Data lines:
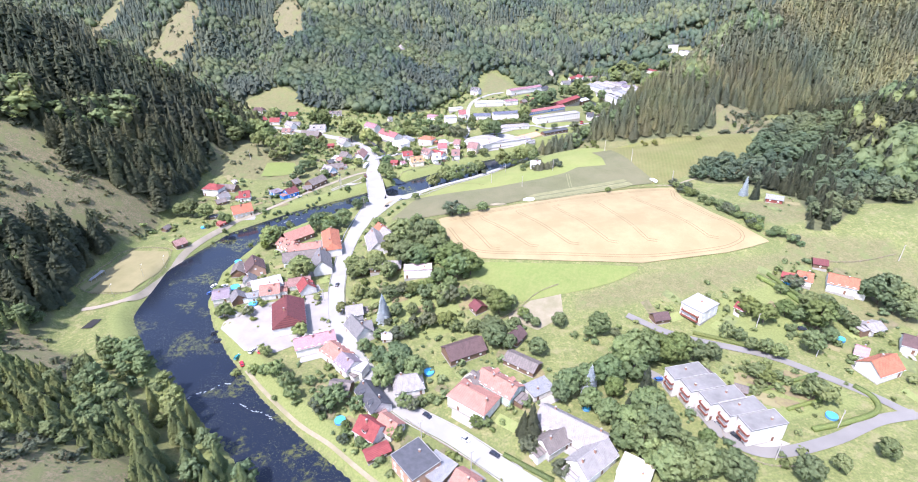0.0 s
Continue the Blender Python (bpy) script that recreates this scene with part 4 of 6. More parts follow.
trees("bush", [(-101.2,187.8,3.7), (-91.4,185.1,4.1), (-85.2,182.5,4.1), (141.3,166.7,3.9), (142.3,159.6,3.4), (143.9,156.0,3.4), (132.0,155.0,3.7), (-106.9,444.7,6.3), (-69.3,427.0,4.2), (-81.0,408.9,4.0), (-173.5,341.8,3.3), (-161.2,339.6,2.8), (-39.7,341.2,2.3), (-37.5,346.1,2.1), (-33.3,349.8,2.4), (-29.2,354.3,2.2), (-52.9,329.7,2.7), (-139.2,366.3,3.6), (-129.8,370.5,2.6)])
trees("spruce", [(82.6,155.4,15.2), (82.9,149.6,13.7), (71.8,144.8,12.3), (31.7,137.6,18.3), (28.6,138.2,14.1), ])
trees("pine", [(80.5, 398, 6.5), (84.5, 398.5, 7), (88.5, 399, 6.5), (92, 400, 6), (85, 402, 6.5), (90, 403, 6)])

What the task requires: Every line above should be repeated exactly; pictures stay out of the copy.

Answer to this task:
0.0 s
Continue the Blender Python (bpy) script that recreates this scene with part 4 of 6. More parts follow.
trees("bush", [(-101.2,187.8,3.7), (-91.4,185.1,4.1), (-85.2,182.5,4.1), (141.3,166.7,3.9), (142.3,159.6,3.4), (143.9,156.0,3.4), (132.0,155.0,3.7), (-106.9,444.7,6.3), (-69.3,427.0,4.2), (-81.0,408.9,4.0), (-173.5,341.8,3.3), (-161.2,339.6,2.8), (-39.7,341.2,2.3), (-37.5,346.1,2.1), (-33.3,349.8,2.4), (-29.2,354.3,2.2), (-52.9,329.7,2.7), (-139.2,366.3,3.6), (-129.8,370.5,2.6)])
trees("spruce", [(82.6,155.4,15.2), (82.9,149.6,13.7), (71.8,144.8,12.3), (31.7,137.6,18.3), (28.6,138.2,14.1), ])
trees("pine", [(80.5, 398, 6.5), (84.5, 398.5, 7), (88.5, 399, 6.5), (92, 400, 6), (85, 402, 6.5), (90, 403, 6)])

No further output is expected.